Auch hier stößt der Weiße Ring allerdings an Grenzen: "Es ist unglaublich schwierig, über ein Opfer zu berichten", erklärte die Gaißacherin, die gerade auch im Amt der stellvertretenden Bundesvorsitzenden bestätigt wurde. Nach dramatischen Gewalttaten und Verbrechen wie etwa dem Raubmord in Höfen bei Königsdorf mit zwei Toten und einer Schwerverletzten falle der Blick der Öffentlichkeit und Medien vor allem auf die Täter. Das sei aber auch der Tatsache geschuldet, das Opfer zu schützen. Nichtsdestoweniger könnten die Auswirkungen solcher und anderer Straftaten auf Opfer und Nachbarn noch Jahre spürbar sein, weshalb sie einer besonderen Betreuung bedürften, auch wenn das nicht immer im Licht der Öffentlichkeit passiere. Für sie setzen sich die Freiwilligen der Vereinigung "Weißer Ring" ein. Ihnen geben die Helfer beispielsweise menschlichen Beistand und unterstützen sie beim Kontakt mit Behörden. Die Mitarbeiter begleiten Opfer von Straftaten auch zu Gerichtsterminen und erklären die Konsequenzen der Entscheidungen, etwa wo sie am besten aussagen, um Mehrfachvernehmungen zu vermeiden. Sie klären vor Gericht auch, ob und wie sich Opfer und Täter erneut begegnen und informieren über Entlassungen und Freigänge. "Stellen Sie sich vor, der Mörder ihres Kindes steht plötzlich im Supermarkt vor ihnen, ohne dass Sie wussten, dass er Freigang hat", berichtete van Hüllen von einem realen Fall in der Region. Der Weiße Ring stellt auch Schecks und Gutscheine für eine psychologische oder anwaltliche Beratung sowie für gerichtsmedizinische Begutachtungen aus. Dazu überlegen die Helfer mit dem Opfer gemeinsam, was zu tun ist, wenn erneut eine Gewaltsituation auftauchen könnte. Sie könnten beispielsweise "einen Notfallkoffer bereithalten, ein Tagebuch führen". Auch um eine vorübergehende Unterbringung kann sich der Weiße Ring kümmern. "Bürozeiten gibt es nicht", sagte van Hüllen - und in der Regel treffe man sich mit dem Opfer in dessen eigenen vier Wänden. "Das Zuhause ist für die meisten ein geschützter Raum und vermittelt deshalb das Gefühl, Herr der Lage zu sein - etwas, was bei der Straftat ja nicht der Fall war."
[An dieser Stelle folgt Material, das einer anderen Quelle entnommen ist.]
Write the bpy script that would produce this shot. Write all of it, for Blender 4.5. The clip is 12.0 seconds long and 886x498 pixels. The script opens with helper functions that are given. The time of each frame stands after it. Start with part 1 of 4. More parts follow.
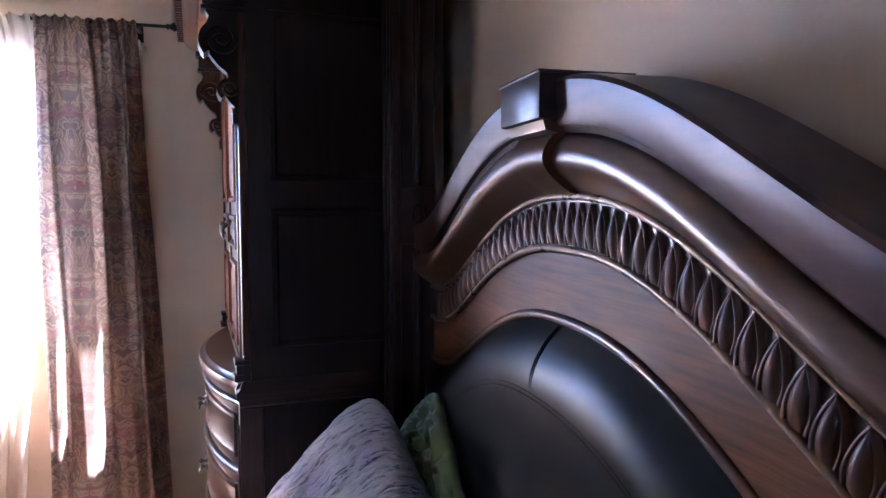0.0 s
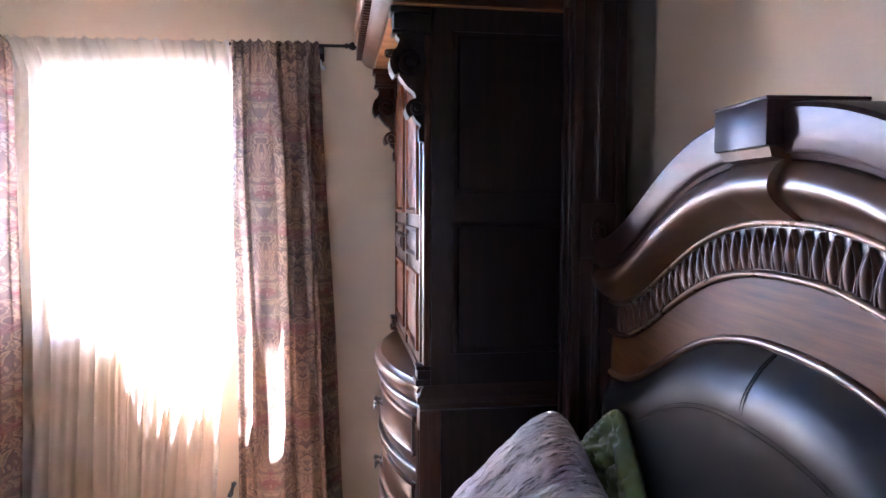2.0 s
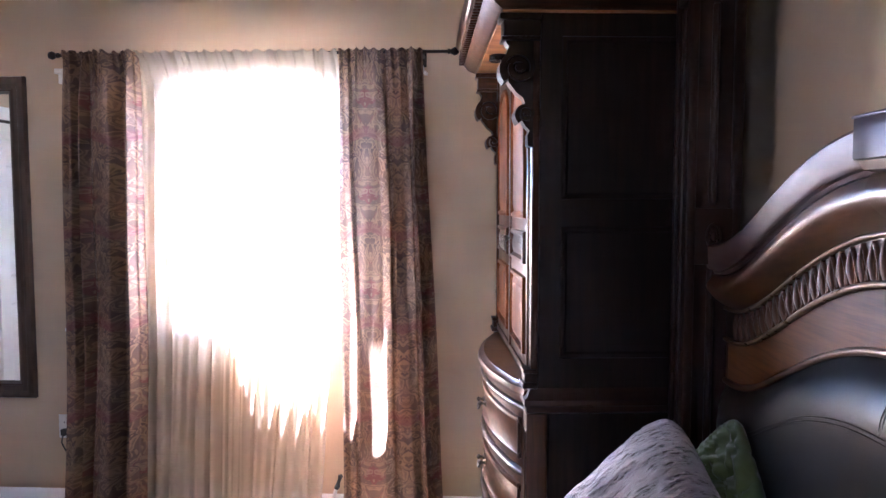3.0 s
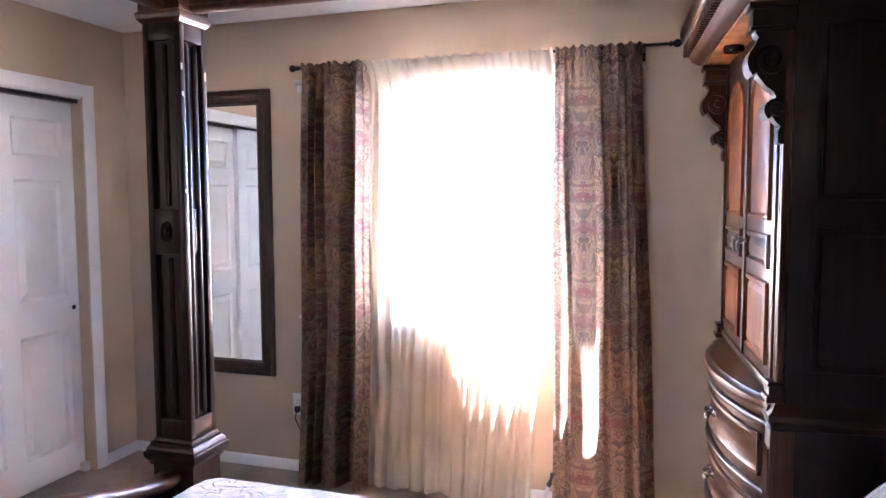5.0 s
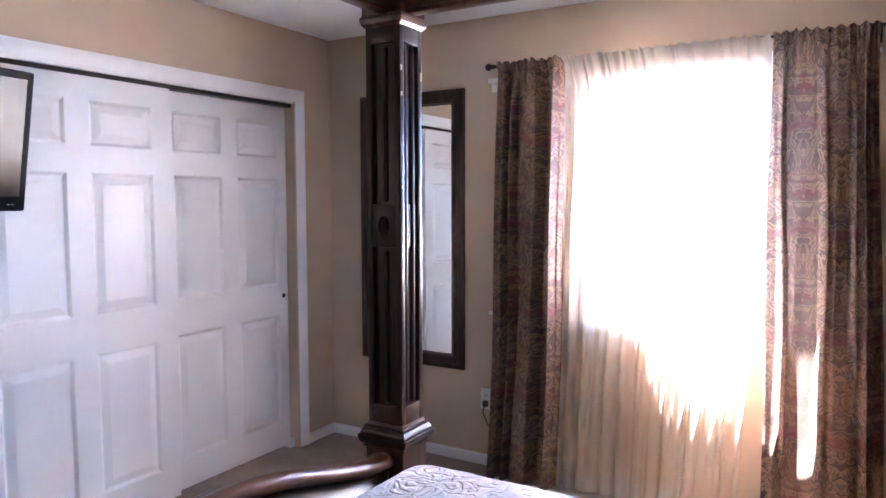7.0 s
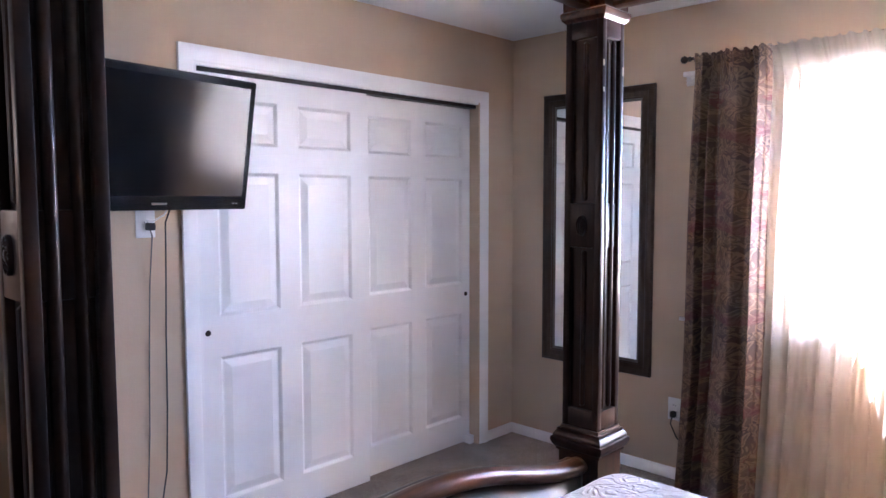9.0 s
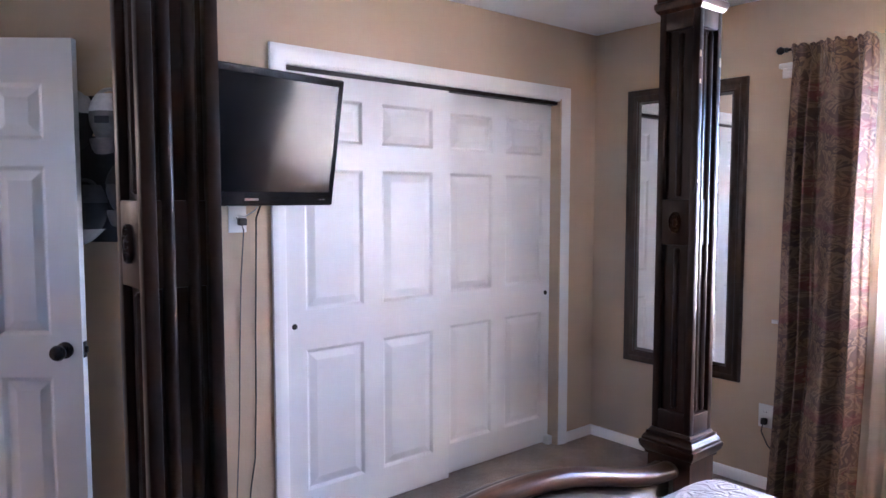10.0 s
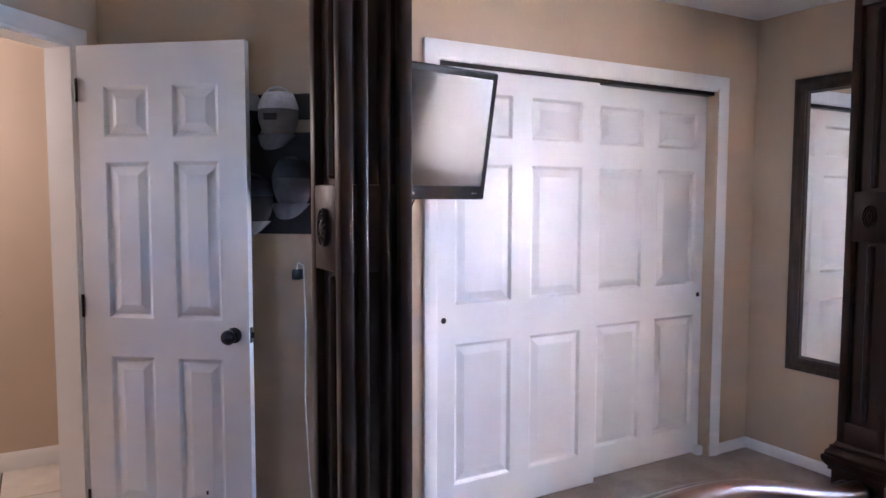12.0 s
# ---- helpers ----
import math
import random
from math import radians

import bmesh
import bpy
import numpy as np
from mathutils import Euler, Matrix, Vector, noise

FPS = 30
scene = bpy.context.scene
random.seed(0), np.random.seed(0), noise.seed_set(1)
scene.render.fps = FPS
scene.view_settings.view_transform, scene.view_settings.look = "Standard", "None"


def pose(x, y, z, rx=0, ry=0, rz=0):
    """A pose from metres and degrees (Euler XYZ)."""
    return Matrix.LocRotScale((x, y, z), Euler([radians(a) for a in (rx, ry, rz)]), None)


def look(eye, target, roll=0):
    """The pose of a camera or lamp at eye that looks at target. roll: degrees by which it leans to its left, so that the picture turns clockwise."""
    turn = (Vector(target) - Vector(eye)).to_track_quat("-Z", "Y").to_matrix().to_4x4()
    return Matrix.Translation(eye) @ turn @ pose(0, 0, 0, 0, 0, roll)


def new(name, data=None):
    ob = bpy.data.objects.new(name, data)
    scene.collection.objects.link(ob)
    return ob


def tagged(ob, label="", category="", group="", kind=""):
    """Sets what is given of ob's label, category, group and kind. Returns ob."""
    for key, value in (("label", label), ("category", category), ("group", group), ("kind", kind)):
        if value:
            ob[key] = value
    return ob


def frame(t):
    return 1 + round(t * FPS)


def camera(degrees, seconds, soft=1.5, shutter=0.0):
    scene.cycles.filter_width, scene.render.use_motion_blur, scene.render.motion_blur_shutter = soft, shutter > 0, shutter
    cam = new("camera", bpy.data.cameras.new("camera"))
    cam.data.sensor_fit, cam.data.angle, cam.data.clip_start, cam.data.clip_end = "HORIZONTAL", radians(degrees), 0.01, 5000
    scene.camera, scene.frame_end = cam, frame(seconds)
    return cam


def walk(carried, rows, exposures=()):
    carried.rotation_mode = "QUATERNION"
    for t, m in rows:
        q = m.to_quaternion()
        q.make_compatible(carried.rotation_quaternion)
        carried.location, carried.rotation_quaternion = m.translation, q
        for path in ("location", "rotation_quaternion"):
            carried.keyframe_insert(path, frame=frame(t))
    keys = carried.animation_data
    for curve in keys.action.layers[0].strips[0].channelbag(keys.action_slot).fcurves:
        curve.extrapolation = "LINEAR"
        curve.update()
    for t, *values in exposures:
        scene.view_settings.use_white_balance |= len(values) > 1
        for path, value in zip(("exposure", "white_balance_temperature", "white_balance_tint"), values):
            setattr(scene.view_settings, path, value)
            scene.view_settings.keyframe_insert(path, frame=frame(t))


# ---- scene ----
cam = camera(64.8, 12.0)
PATH = [
    (0, (-0.137, 0.055, 1.422), (0.391, 1.98, 1.292), -0.1),
    (0.5, (-0.157, 0.062, 1.422), (0.286, 2.008, 1.291), -0.1),
    (1, (-0.183, 0.056, 1.432), (0.166, 2.021, 1.303), -0.0),
    (1.5, (-0.223, 0.047, 1.448), (0.033, 2.027, 1.32), 0.1),
    (2, (-0.26, 0.038, 1.458), (-0.112, 2.028, 1.331), 0.2),
    (2.5, (-0.293, 0.03, 1.468), (-0.265, 2.026, 1.338), 0.1),
    (3, (-0.322, 0.011, 1.476), (-0.422, 2.004, 1.344), 0.0),
    (5, (-0.464, -0.025, 1.498), (-1.069, 1.875, 1.35), -0.2),
    (5.5, (-0.501, -0.034, 1.49), (-1.225, 1.824, 1.343), -0.1),
    (6, (-0.536, -0.043, 1.49), (-1.37, 1.769, 1.34), -0.1),
    (6.5, (-0.576, -0.059, 1.479), (-1.505, 1.707, 1.334), -0.1),
    (7, (-0.612, -0.076, 1.486), (-1.636, 1.636, 1.338), -0.1),
    (9, (-0.72, -0.13, 1.479), (-2.108, 1.302, 1.335), -0.1),
    (9.5, (-0.741, -0.146, 1.474), (-2.202, 1.212, 1.331), -0.1),
    (10, (-0.767, -0.163, 1.465), (-2.292, 1.124, 1.321), -0.0),
    (10.5, (-0.793, -0.176, 1.455), (-2.375, 1.039, 1.311), 0.0),
    (11, (-0.821, -0.192, 1.447), (-2.453, 0.955, 1.305), 0.0),
    (11.5, (-0.842, -0.215, 1.443), (-2.523, 0.861, 1.302), 0.0),
    (12, (-0.868, -0.234, 1.437), (-2.594, 0.766, 1.296), 0.1),
]
EXPOSURE = [(0.0, 6.4, 5050, 24), (2.5, 6.85, 5350, 23), (5.5, 6.92, 5450, 23), (7.0, 6.7, 5400, 23), (9.5, 6.7, 5300, 23), (12.0, 6.8, 5500, 23)]
walk(cam, [(t, look(eye, target, roll)) for t, eye, target, roll in PATH], EXPOSURE)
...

Die Helfer vom "Weißen Ring" setzen sich insbesondere auch dafür ein, dass Opfer vom Entschädigungsgesetz profitieren können. "Auch die beste Opferhilfe kann die Tat nicht ungeschehen machen", wusste die Vorsitzende. "Aber wir wollen alles tun, dass der Leidtragende einer Straftat so verarbeiten kann, dass ein gutes Weiterleben möglich ist. Zumindest wäre das das Idealbild, das wir anstreben."